Search for solutions
=================
In a fundamental sense we can implement solutions either at the syntactic level (e.g. a new keyword or a dataname prefix), the semantic level (by defining a new dataname) or a combination of both (e.g. a new dataname is used to provide a default prefix which otherwise should be explicitly included in a dataname). I favour a purely semantic solution so that current CIF parsers are able to operate with no changes. Therefore I propose the following simple solution, which is essentially making solution (2) above maximally easy to deal with:
Solution A:
=========
A small audit dictionary is created that is stipulated to be common to *all* CIF-using domains (a part of the base framework, if you like). A dataname, let's call it _audit_domain, is defined within this dictionary.

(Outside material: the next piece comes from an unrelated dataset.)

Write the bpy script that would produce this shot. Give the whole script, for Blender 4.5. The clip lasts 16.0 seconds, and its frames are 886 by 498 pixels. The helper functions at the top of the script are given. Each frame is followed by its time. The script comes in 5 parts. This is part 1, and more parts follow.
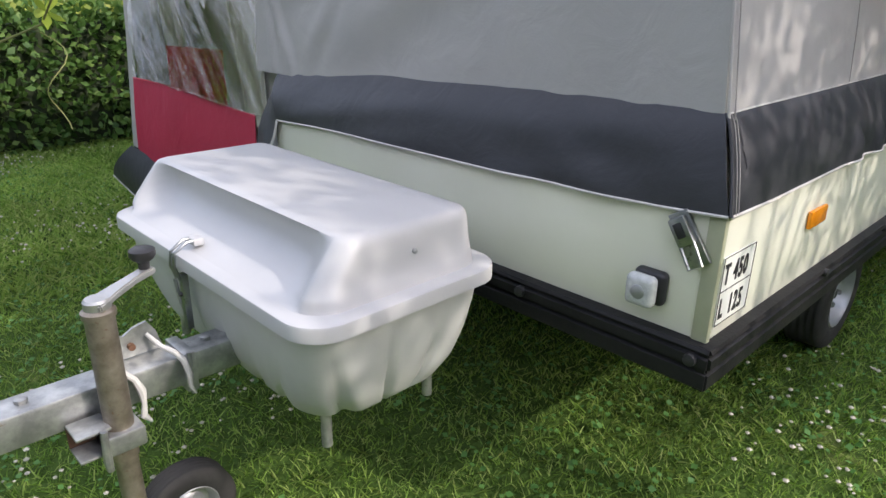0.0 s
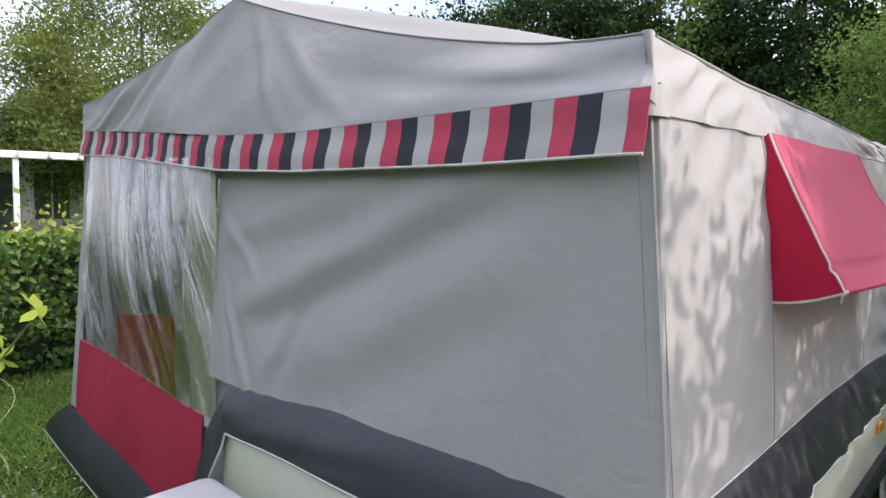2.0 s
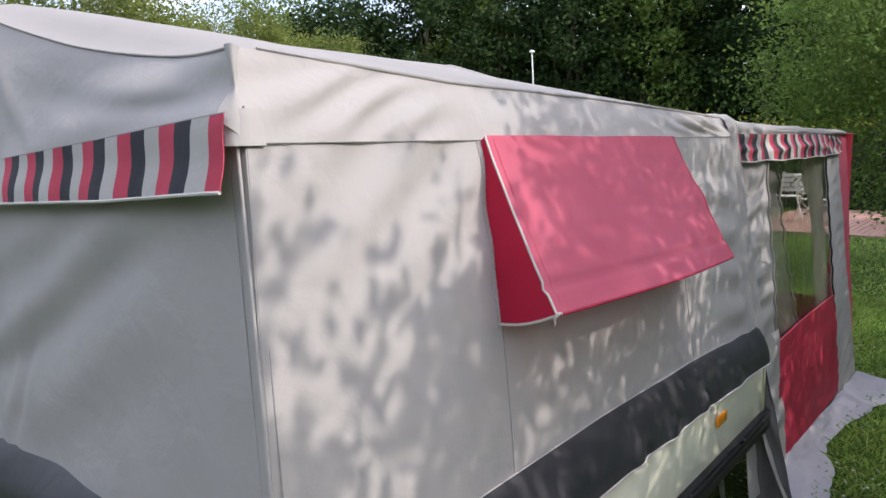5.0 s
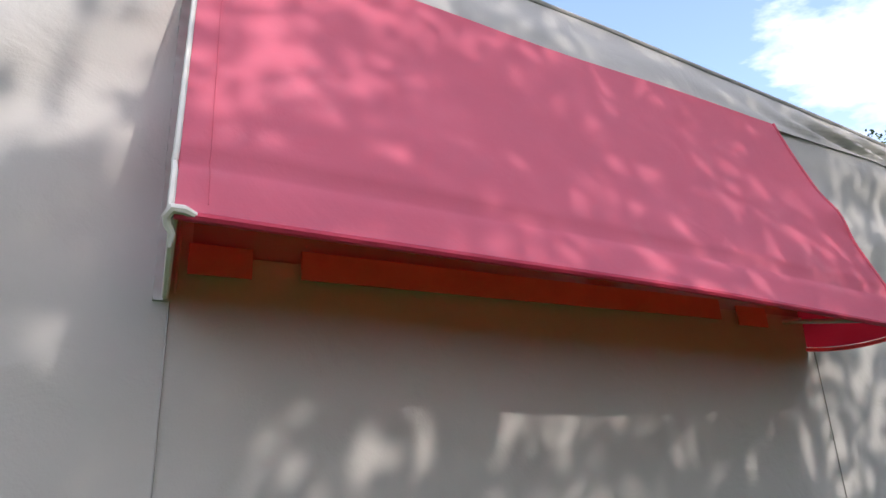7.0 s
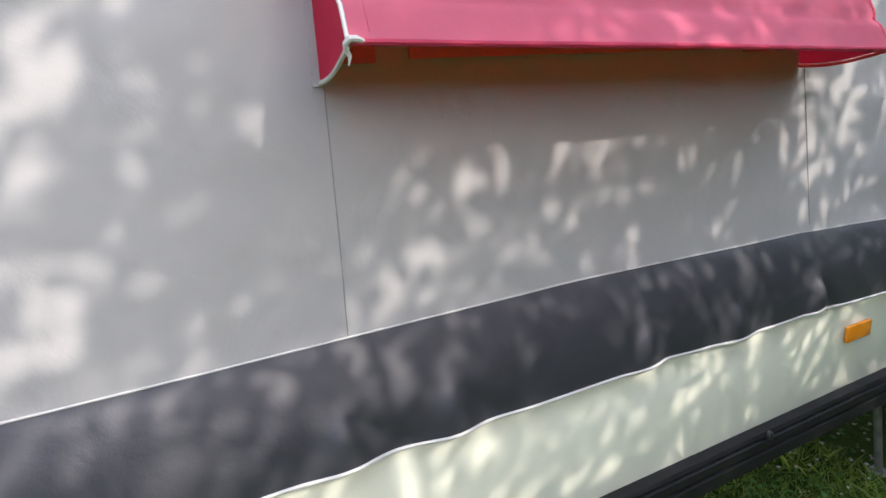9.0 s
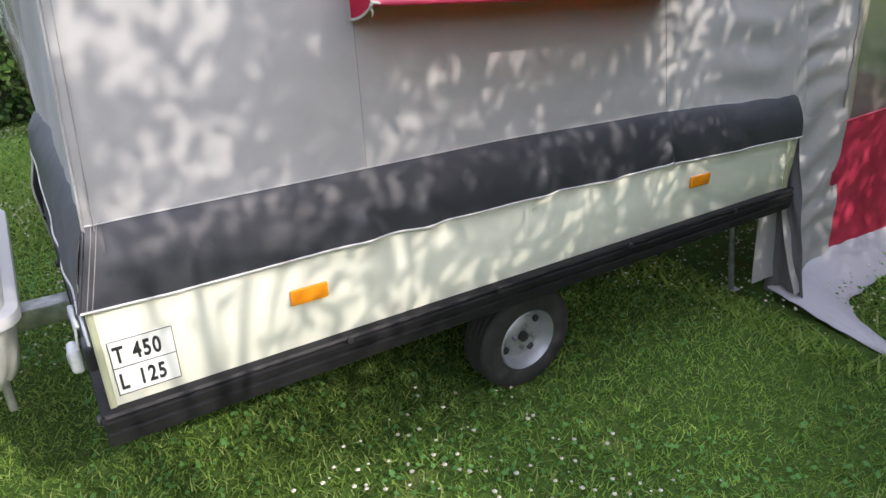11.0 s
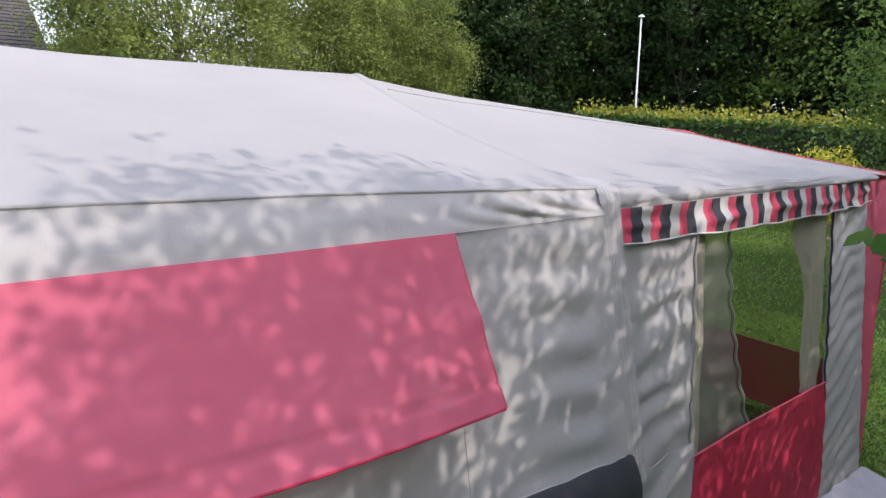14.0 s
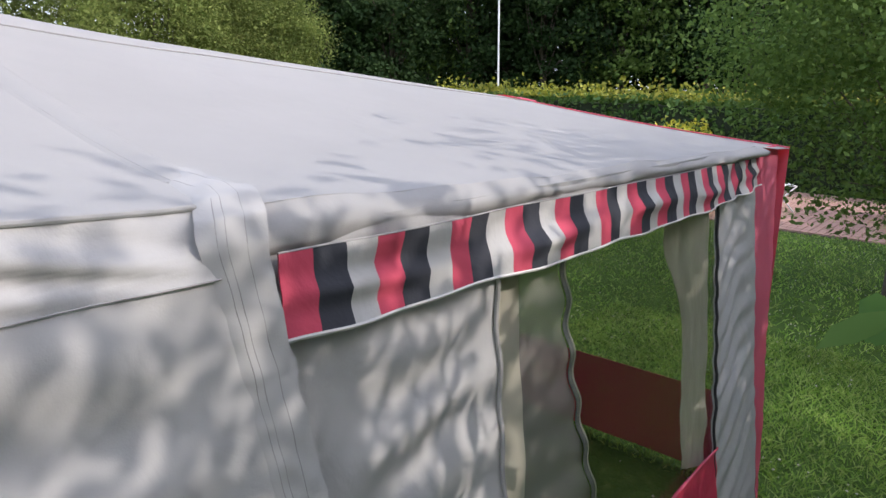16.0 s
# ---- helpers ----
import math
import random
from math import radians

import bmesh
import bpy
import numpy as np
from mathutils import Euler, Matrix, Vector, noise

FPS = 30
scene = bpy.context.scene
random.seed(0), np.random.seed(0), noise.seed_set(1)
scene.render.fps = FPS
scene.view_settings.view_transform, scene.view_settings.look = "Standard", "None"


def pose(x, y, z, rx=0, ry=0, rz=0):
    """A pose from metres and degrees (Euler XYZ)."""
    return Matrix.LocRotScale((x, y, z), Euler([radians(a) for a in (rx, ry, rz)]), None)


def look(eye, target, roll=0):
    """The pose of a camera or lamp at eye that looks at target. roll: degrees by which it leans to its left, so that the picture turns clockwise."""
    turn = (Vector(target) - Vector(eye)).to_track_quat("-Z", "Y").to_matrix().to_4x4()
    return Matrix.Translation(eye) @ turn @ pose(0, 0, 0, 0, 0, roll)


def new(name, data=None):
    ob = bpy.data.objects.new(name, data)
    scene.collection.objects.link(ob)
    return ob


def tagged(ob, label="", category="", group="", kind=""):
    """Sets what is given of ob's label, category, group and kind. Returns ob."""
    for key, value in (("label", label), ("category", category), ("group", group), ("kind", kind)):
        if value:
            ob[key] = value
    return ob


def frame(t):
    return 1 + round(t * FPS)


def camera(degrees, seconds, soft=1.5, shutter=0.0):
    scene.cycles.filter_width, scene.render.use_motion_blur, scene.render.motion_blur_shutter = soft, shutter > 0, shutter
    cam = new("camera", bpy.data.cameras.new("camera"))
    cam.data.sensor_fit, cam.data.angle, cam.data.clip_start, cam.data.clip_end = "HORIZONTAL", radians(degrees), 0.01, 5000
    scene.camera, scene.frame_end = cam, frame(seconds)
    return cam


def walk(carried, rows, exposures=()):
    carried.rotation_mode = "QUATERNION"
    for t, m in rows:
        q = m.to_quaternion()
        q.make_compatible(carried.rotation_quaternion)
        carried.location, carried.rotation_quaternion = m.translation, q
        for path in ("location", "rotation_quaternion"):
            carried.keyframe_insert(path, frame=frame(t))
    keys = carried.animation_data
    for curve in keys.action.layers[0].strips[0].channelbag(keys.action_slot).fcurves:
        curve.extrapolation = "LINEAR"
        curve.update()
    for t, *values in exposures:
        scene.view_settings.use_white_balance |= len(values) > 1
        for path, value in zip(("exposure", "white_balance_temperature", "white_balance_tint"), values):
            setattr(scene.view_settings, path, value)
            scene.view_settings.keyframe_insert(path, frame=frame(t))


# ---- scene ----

This dataname can take values from a simple enumerated list. Each of these values would correspond to a CIF-using scientific field. These values index into a URI (perhaps defined in the audit dictionary) which points to a resource that can be used to locate the dictionaries relevant to that scientific domain and from which the datanames in that CIF datablock are drawn. Therefore, it is sufficient to include a single dataname in a CIF data block to identify the preferred source of dataname definitions that follow, e.g. '_audit_domain atomic_physics'. An optional _audit_domain_URI dataname could explicitly provide the URI for the dictionary lists for maximum robustness, but this is unlikely to be used much in general practice.
The advantage of such a scheme is that programmers would only have to check a simple text string (rather than a long and variable dictionary URI) in order to determine whether or not the datablock has datanames from the field for which they have written their application. Note also that _audit_domain could be looped in the unusual case that dictionaries from multiple scientific fields will be combined, in which case dataname collisions are dealt with using the standard dictionary merging protocol in 'replace' mode.